Telecom split into what is now Spark, and Chorus, in 2011 after a series of regulatory interventions, but ultimately did so voluntarily, rather than as a result of government legislation.
The Cabinet paper warned that there would be ‘a heavy burden of proof to meet before decisions on retail divestment could be taken’ in the supermarket industry, noting that the commission no did not perform its own cost-benefit analysis on the option when it did its industry market research.
Potential “risks and issues” should be considered and potential impacts on chain operations, economies of scale, property rights and the sourcing model understood, he said.

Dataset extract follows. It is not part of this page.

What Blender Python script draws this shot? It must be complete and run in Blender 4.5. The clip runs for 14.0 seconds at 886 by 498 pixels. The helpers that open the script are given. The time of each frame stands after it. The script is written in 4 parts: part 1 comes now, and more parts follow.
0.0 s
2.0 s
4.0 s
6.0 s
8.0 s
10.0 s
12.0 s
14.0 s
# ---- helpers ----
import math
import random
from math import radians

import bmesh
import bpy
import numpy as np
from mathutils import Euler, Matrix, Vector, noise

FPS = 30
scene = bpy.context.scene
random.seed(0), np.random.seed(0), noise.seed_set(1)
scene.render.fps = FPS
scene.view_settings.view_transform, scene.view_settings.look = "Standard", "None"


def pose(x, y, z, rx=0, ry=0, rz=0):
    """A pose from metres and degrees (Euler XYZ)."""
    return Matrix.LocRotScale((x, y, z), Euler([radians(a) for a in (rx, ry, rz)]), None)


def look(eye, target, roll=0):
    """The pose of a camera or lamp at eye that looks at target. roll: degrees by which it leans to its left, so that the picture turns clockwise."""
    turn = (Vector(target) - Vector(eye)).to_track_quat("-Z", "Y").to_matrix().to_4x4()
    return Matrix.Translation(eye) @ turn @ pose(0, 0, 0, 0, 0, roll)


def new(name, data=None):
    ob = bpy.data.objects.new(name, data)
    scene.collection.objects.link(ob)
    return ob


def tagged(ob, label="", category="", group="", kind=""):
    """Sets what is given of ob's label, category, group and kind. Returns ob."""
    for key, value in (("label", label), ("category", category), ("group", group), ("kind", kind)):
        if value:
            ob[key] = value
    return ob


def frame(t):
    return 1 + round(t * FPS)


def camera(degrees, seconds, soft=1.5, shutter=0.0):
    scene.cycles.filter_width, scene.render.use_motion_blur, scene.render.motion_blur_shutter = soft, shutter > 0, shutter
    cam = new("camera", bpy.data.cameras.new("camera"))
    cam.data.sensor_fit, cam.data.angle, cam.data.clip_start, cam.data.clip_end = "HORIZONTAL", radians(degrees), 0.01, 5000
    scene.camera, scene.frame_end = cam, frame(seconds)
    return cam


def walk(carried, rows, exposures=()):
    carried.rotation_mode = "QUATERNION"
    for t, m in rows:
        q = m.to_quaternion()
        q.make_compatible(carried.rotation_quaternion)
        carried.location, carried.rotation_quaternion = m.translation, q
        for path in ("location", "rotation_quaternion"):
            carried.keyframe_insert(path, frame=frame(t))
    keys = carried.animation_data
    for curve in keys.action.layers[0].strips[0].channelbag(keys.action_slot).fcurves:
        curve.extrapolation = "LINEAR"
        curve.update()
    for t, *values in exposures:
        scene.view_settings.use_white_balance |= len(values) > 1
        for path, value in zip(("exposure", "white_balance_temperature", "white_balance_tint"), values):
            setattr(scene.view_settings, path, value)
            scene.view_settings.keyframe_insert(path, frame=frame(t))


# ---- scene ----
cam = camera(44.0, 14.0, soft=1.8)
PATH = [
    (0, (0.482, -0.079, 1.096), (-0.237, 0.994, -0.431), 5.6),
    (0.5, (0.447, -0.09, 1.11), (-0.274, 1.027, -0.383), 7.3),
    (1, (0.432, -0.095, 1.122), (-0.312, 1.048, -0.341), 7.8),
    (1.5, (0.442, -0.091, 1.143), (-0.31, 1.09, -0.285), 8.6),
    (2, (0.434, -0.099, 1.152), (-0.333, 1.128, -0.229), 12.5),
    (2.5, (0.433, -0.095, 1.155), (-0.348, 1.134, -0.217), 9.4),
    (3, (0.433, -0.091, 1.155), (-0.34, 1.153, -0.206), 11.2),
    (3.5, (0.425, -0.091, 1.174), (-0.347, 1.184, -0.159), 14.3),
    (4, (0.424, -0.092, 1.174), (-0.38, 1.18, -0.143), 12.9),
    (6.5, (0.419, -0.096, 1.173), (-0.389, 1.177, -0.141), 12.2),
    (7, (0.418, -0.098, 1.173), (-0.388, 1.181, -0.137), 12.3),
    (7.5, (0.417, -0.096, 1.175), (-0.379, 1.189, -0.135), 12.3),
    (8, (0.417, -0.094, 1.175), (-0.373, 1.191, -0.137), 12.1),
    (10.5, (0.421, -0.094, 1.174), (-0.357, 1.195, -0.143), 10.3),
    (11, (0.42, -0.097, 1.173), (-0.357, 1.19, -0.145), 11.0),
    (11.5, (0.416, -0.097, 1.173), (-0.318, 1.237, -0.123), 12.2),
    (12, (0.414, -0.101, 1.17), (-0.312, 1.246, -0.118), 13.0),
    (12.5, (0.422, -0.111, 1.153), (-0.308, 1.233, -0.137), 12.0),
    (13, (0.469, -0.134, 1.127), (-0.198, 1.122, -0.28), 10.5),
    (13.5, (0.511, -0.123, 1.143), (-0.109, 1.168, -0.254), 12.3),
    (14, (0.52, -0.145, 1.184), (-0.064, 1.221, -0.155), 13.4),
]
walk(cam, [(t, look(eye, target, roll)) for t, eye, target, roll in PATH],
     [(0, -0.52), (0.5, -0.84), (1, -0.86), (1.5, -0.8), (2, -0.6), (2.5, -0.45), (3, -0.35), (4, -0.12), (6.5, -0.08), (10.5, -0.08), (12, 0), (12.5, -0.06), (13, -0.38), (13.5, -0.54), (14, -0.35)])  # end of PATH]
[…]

The Cabinet paper said a wholesale support scheme being drawn up to try to improve competition in the meantime could include a ‘compulsory supply’ obligation for Countdown and Foodstuffs to sell products groceries at the wholesale level under regulated conditions.
But it showed that major decisions had yet to be made on how it would work, ahead of the introduction of a grocery industry competition bill in October.

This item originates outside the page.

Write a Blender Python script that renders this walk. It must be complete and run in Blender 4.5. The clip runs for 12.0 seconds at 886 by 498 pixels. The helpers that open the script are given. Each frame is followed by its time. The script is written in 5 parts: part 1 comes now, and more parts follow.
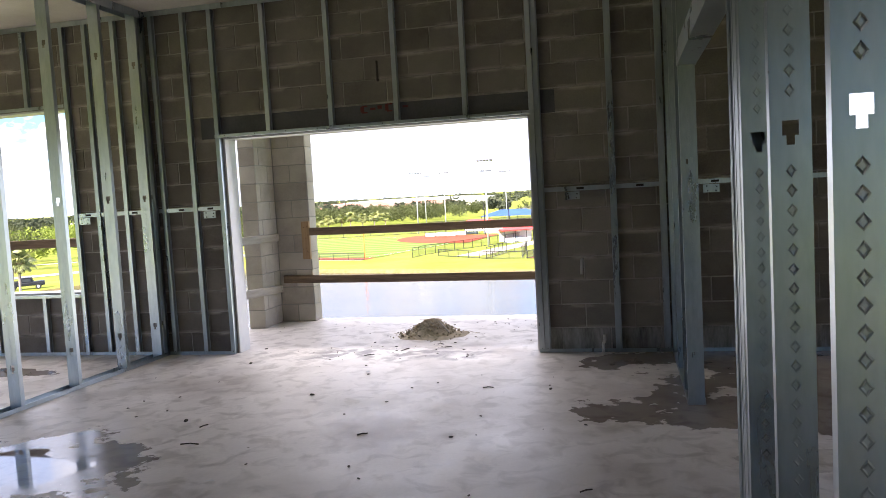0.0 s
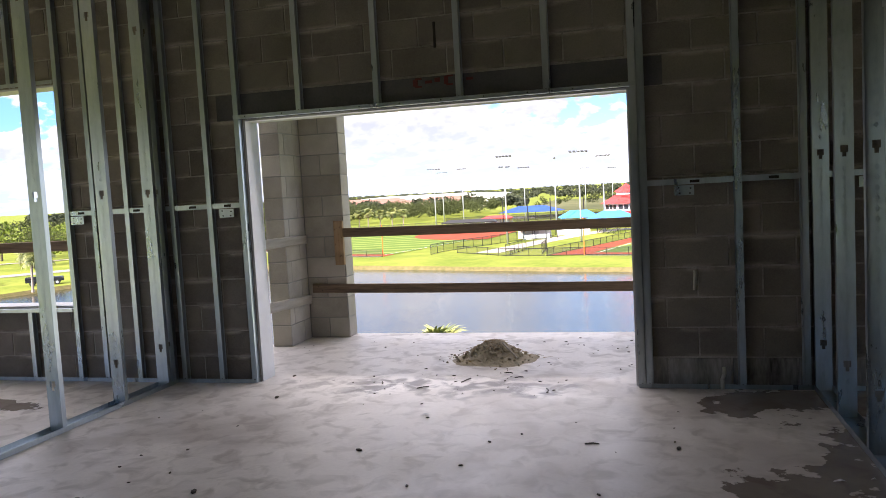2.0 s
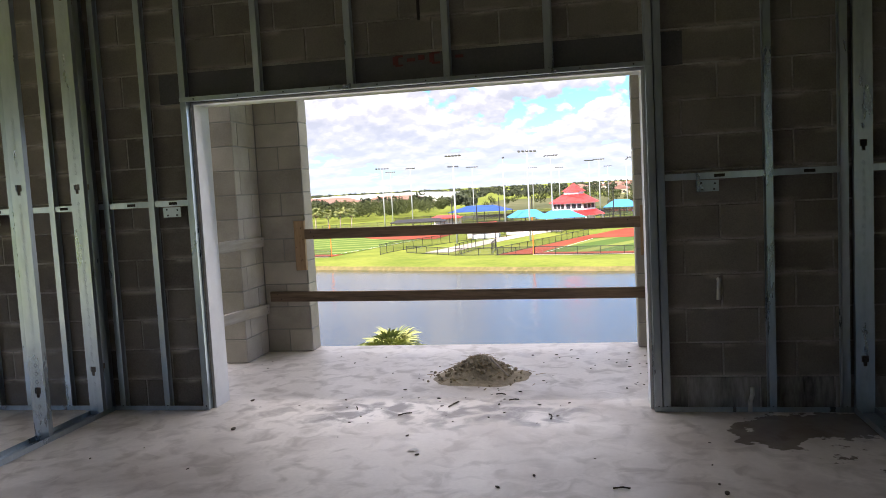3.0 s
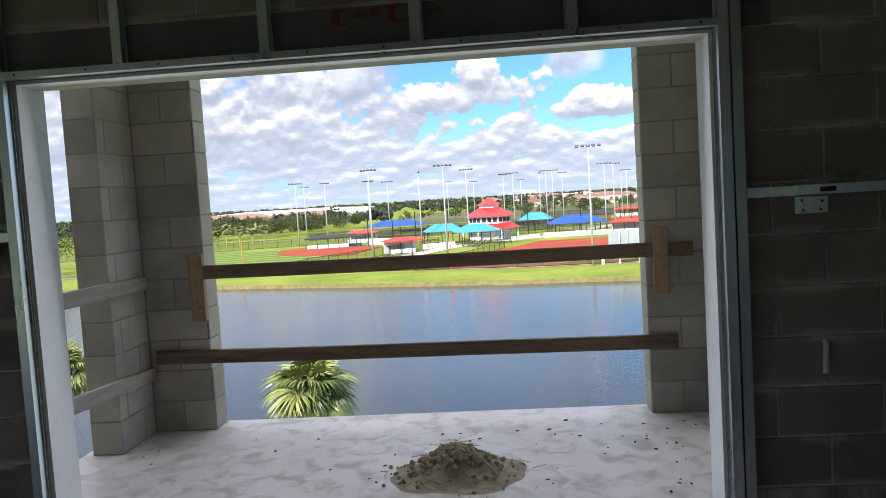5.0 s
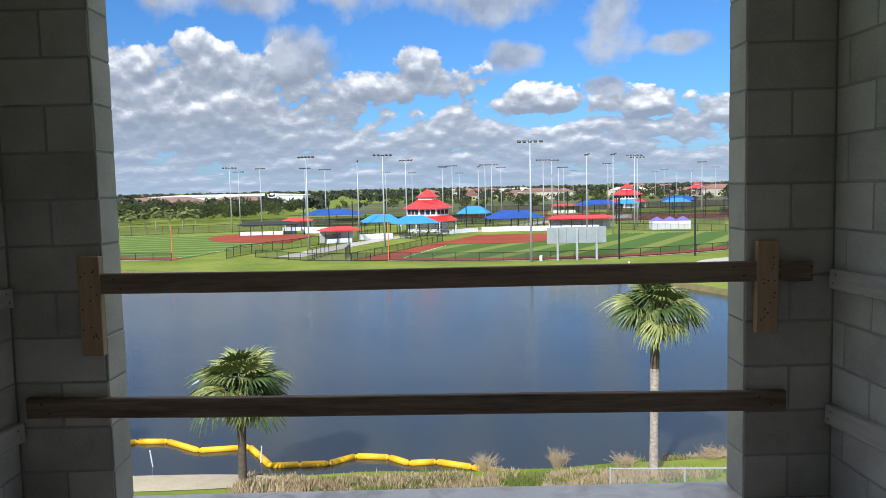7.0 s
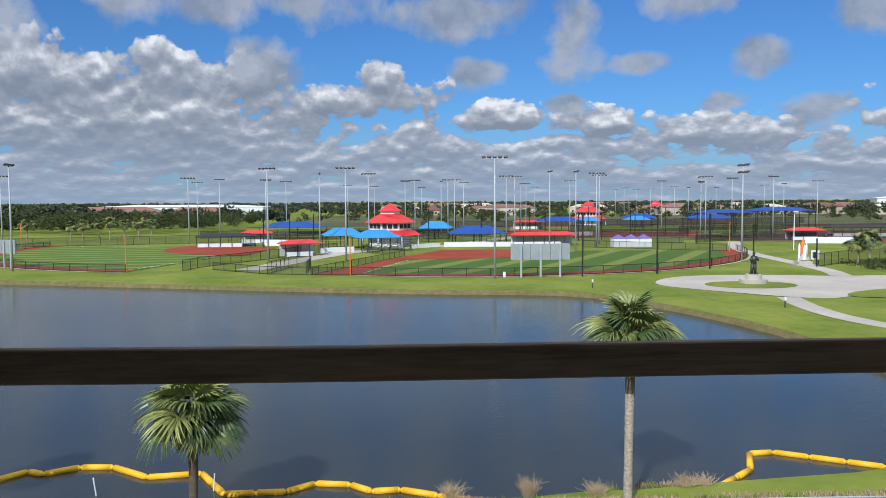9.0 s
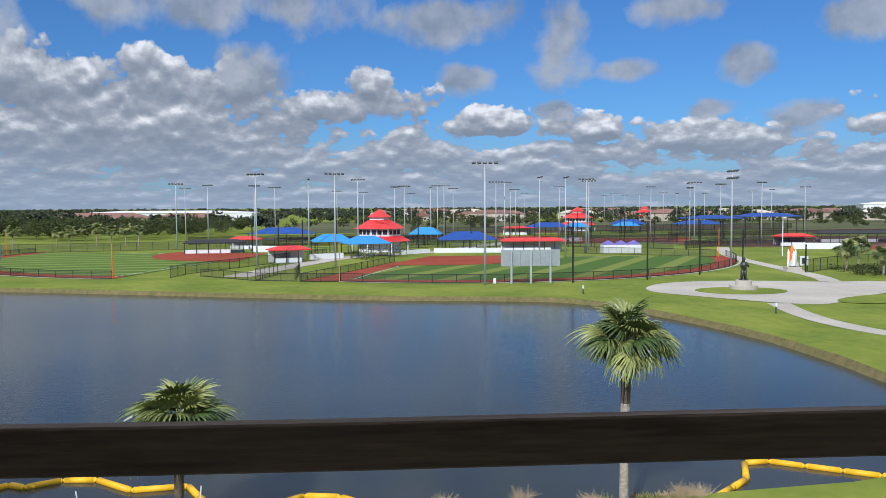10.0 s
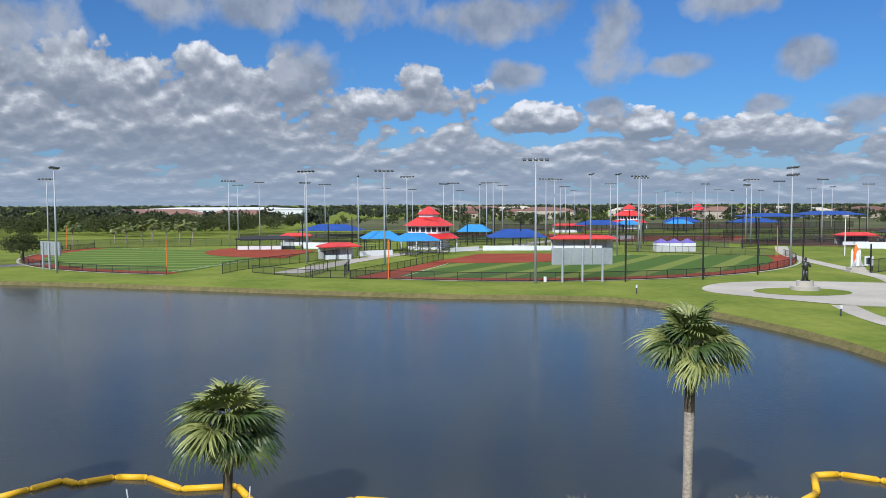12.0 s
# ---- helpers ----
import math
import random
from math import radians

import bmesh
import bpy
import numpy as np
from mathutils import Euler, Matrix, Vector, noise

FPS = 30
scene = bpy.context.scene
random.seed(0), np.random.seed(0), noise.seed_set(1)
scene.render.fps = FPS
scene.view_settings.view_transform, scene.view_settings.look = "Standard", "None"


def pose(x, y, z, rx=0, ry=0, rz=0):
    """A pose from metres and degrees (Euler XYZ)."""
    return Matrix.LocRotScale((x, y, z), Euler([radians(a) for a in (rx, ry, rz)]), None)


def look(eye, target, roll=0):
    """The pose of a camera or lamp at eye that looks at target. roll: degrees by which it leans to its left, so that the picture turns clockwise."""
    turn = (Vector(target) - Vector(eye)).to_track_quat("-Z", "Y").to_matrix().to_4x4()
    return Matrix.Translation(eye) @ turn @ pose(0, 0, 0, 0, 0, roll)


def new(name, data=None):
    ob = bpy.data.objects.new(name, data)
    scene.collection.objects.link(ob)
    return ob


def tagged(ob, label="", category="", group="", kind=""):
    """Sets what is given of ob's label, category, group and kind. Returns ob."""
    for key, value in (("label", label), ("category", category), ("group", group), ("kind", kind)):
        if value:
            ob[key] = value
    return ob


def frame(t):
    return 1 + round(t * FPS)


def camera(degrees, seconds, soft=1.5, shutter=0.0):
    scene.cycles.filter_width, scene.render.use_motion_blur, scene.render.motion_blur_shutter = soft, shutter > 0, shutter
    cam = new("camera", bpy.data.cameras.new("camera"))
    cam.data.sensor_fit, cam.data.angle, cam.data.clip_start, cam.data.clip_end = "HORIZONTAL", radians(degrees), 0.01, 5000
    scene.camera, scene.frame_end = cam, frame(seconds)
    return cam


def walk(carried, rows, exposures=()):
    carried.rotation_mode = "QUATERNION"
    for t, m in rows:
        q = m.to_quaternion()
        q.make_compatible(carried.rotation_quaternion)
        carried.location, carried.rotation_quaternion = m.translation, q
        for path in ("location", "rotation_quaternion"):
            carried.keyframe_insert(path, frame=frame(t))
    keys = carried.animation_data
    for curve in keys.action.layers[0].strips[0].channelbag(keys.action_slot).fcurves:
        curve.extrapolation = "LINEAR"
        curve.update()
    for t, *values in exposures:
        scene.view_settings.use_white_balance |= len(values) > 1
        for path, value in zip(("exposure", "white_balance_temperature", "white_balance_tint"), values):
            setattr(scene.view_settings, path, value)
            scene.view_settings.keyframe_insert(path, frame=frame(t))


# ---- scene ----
cam = camera(59.8, 12.0, soft=0.6)
PATH = [
    (0, (3.626, -6.554, 1.406), (3.161, -4.614, 1.262), -3.2),
    (0.5, (3.535, -6.228, 1.412), (3.03, -4.297, 1.278), -3.0),
    (1, (3.382, -5.943, 1.4), (2.844, -4.022, 1.268), -2.9),
    (1.5, (3.158, -5.654, 1.409), (2.619, -3.733, 1.27), -2.9),
    (2, (2.933, -5.341, 1.411), (2.426, -3.412, 1.26), -3.1),
    (2.5, (2.699, -5.013, 1.402), (2.25, -3.07, 1.246), -3.1),
    (3, (2.522, -4.669, 1.397), (2.146, -2.711, 1.238), -3.0),
    (3.5, (2.391, -4.284, 1.407), (2.088, -2.313, 1.255), -3.0),
    (3.7, (2.338, -4.136, 1.395), (2.059, -2.161, 1.25), -3.2),
    (5.3, (1.929, -2.869, 1.448), (1.796, -0.878, 1.313), -3.5),
    (5.5, (1.876, -2.729, 1.447), (1.759, -0.738, 1.311), -3.5),
    (6, (1.763, -2.344, 1.455), (1.686, -0.351, 1.307), -3.0),
    (6.5, (1.638, -1.975, 1.451), (1.603, 0.018, 1.292), -2.2),
    (7, (1.539, -1.594, 1.443), (1.548, 0.399, 1.28), -1.3),
    (7.2, (1.477, -1.452, 1.424), (1.521, 0.542, 1.279), -1.2),
    (8.8, (1.276, -0.314, 1.454), (1.378, 1.679, 1.323), -0.2),
    (9, (1.26, -0.186, 1.456), (1.371, 1.807, 1.329), -0.3),
    (9.5, (1.232, 0.103, 1.465), (1.358, 2.095, 1.344), -0.2),
    (10, (1.185, 0.378, 1.474), (1.324, 2.37, 1.362), -0.3),
    (10.5, (1.122, 0.646, 1.483), (1.264, 2.638, 1.38), -0.4),
    (11, (1.059, 0.893, 1.487), (1.188, 2.886, 1.389), -0.4),
    (11.5, (1.026, 1.125, 1.489), (1.121, 3.12, 1.383), -0.3),
    (12, (1.03, 1.361, 1.492), (1.044, 3.358, 1.373), -0.2),
]
walk(cam, [(t, look(eye, target, roll)) for t, eye, target, roll in PATH],
     exposures=((0, 2.15, 6900, 22), (1.0, 2.02, 6900, 22), (2.0, 1.60, 6900, 22), (3.7, 1.34, 6800, 18), (5.3, 0.92, 6250, 13), (6.5, 0.48, 6000, 11), (7.2, 0.32, 5900, 11), (8.6, -0.04, 5850, 11), (12, -0.1, 5850, 11)))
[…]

These included whether the scheme would be based on requiring Countdown and Foodstuffs to supply rivals on terms equivalent to their own retail stores without discrimination, or on a ‘regulated supply cost basis’. .
The latter regime would seem likely to force supermarket groups to supply groceries to their competitors at the price at which they bought them, plus an allowable margin.
The wholesale backstop would be triggered if supermarket groups are found to have failed to adhere to a “quasi-regulatory regime” to review competitors’ good faith supply requests and supply them on standardized terms with a system of dispute resolution in place.
But the Cabinet document made clear that officials were still working out the criteria by which the wholesale backstop could be triggered.
He said Countdown and Foodstuffs could face the possibility of hefty fines if they fail to comply with the eventual scheme, or through a new mandatory industry code of conduct that will outline how they must treat suppliers and consumers.
Penalties for violations could include fines proportional to their turnover as well as “injunctions, recognizances and damages”.
The authority that will enforce the code of conduct will have investigative powers and provide protections for “whistleblowers and complainants”, he said.